Eric Monasmith, Forklift Maintenance, S-1, has owned four cars and has been drag racing since 1979. Currently, he owns two; one is a 1990 rear-engine dragster with a 468 cu. in. big block Chevy engine. This power plant delivers 550 horsepower and races in the Super Pro or Super Competition categories. Racing in the top of his category, this dragster has speeds of 145-plus m.p.h. and times of 9.35 seconds in the quarter mile. His fastest time: 9.17 seconds at 145 m.p.h.
The dragster's engine is monitored by a custom built onboard computer that keeps record of engine speed during a quarter mile run. Data on engine performance is stored for later analysis in the pit area on a laptop computer. With this information, Eric can precisely determineand learn fromengine, drive train and driver performance at any point along the track.
At home in the garage, he as a 1966 Nova that is street-legal and turns 118 m.p.h. in 11.47 seconds in the quarter mile. It's power plant is a 406 cu. in. small-block Chevy which delivers 500-plus horsepower and races in the Super Pro category.
Eric's wife, Sindy Monasmith is also actively involved in drag racing. An important part of the racing team, Sindy travels the fastest keeping up with their 21/2 year-old daughter Rashelle going 90-miles-an-hour in one direction and Eric going 145 in the other. Sindy also works for Great Plains as one of two telephone receptionists in the Assaria Office.

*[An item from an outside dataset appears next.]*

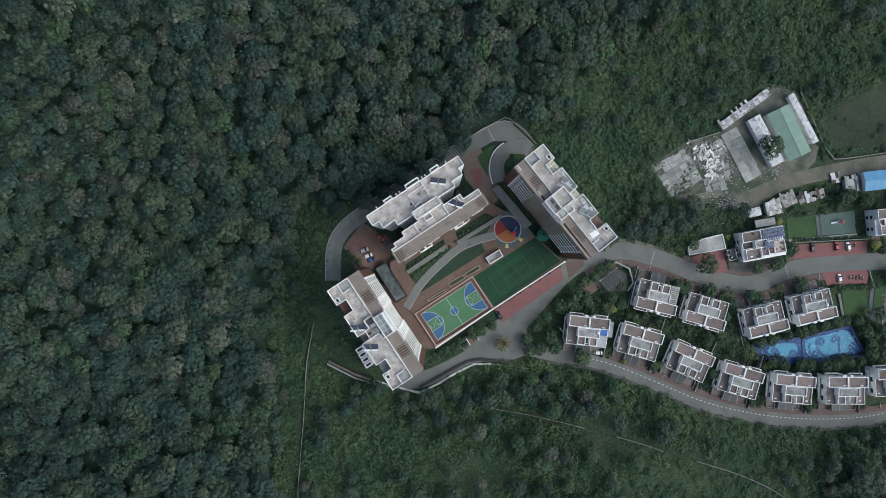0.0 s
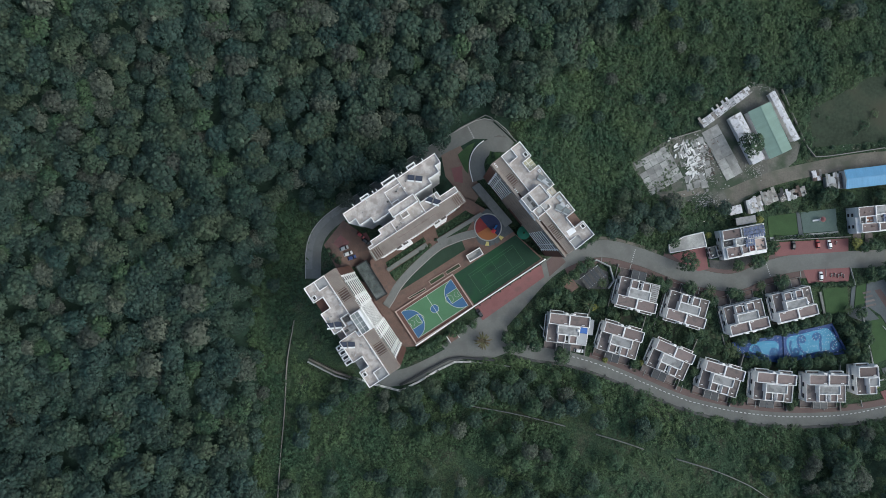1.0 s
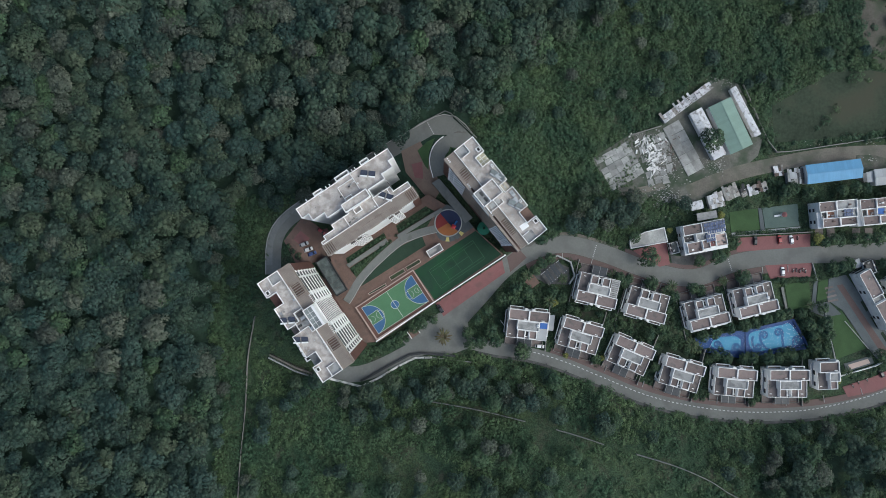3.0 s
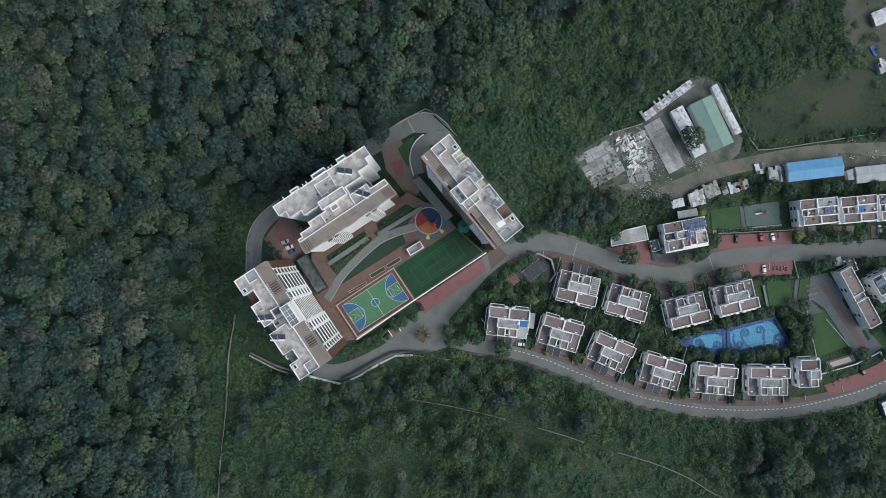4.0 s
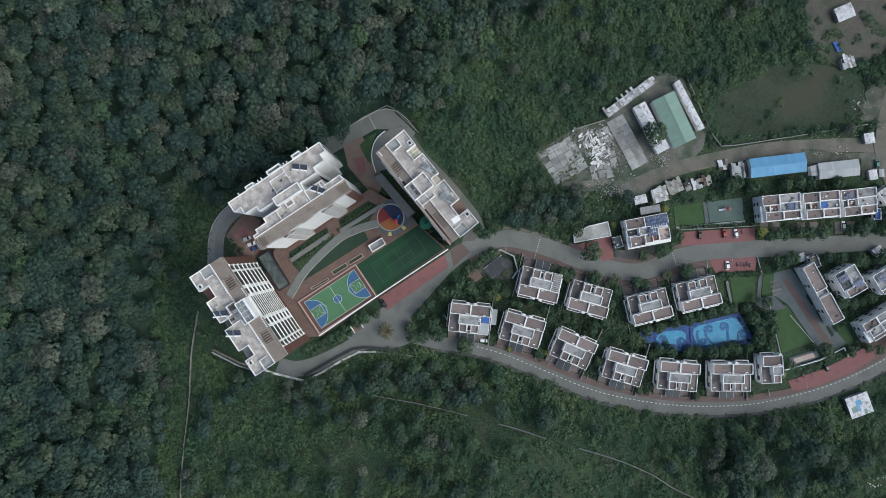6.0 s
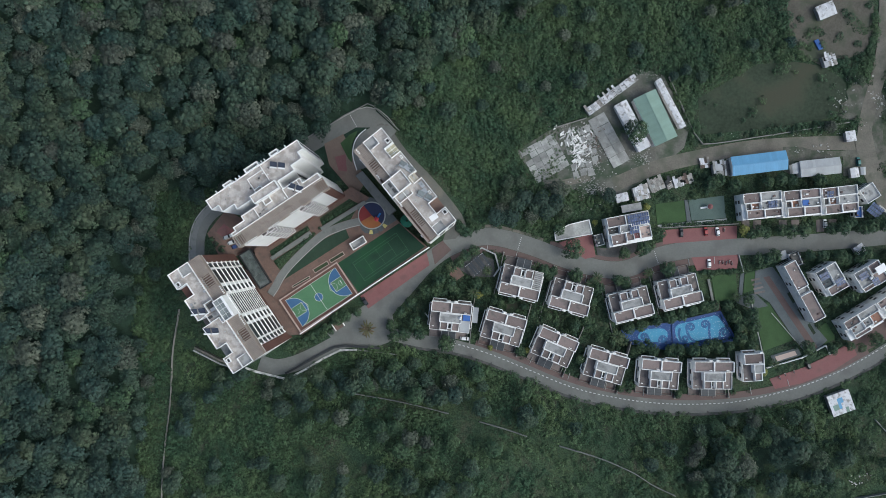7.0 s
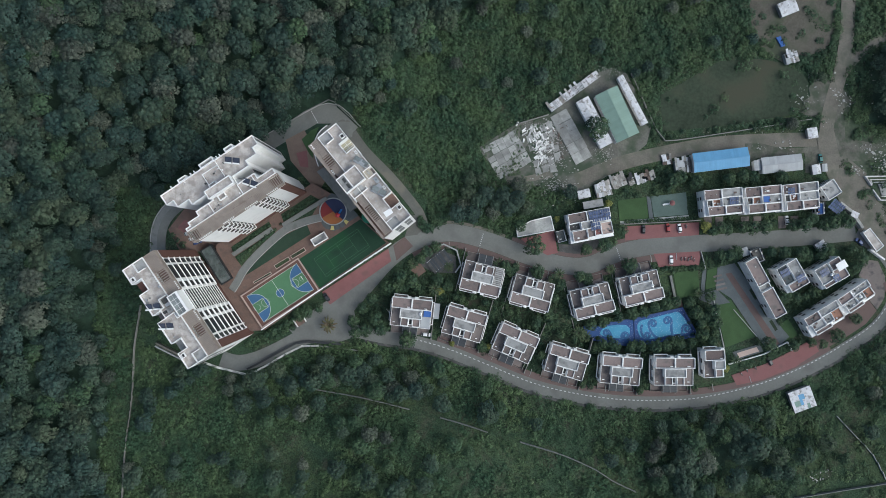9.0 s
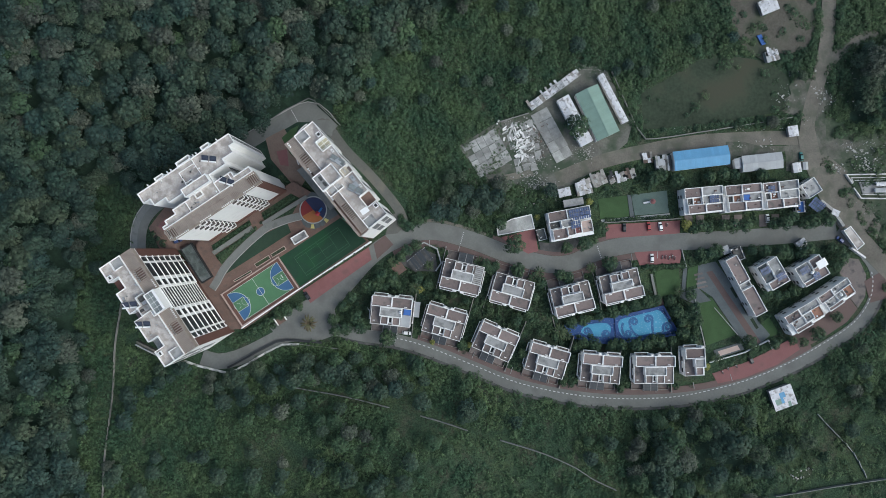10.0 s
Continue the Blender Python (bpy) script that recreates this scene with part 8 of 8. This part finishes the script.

Blake Monasmith, Eric's brother, is employed at S-1 Maintenance and maintains machinery for Great Plains.
Blake has owned and driven his 1970 Chevelle since 1982, a long-term relationship with a car. It runs a 454 cu. in., 425 horsepower Chevy engine and will produce times of 12.61 and 108 m.p.h. on the track.
Brett Weis, a recent addition to Great Plains, has been part of the company since January of 1993. Brett is the operator of the Accupress at S-1 Fabrication.
His car: a Super Competition, rear-engine dragster with a 355 Chevy engine delivering 450 horsepower. Brett's fastest time so far has been 149 m.p.h. in 9.31 seconds. Top cars in this class can expect to achieve speeds of 151 to 152 m.p.h.
Brett has been drag racing for four years and has owned his own dragster for two years. He started in drag racing by helping a friend build his rear-engine dragster which is now the car that Eric Monasmith owns and races.
Alan Pixler, S-1 Sub Assembly, is rebuilding a 1975 Chevy Monza with the chassis and body currently under construction. Alan's Monza will sport a 327 or 355 small-block Chevy engine when completed and should do quite well next season when he races in the Super Pro category.
Rick Grabiel, S-2 Quality Control drives a street-legal Mustang 289 racing in the pro category. It's 300-horsepower engine turns in respectable times of 13.60 at 95 m.p.h. for the quarter mile.
Eric Monasmith helped rebuild a 1965 Olds 4-4-2 that Tim Alt now owns and races. Tim, a second-shift Welder and material handler at S-1, has owned this Oldsmobile for two years and produces times of 13.00 seconds at 103 m.p.h. The 455cu. in. engine produces 400 horsepower.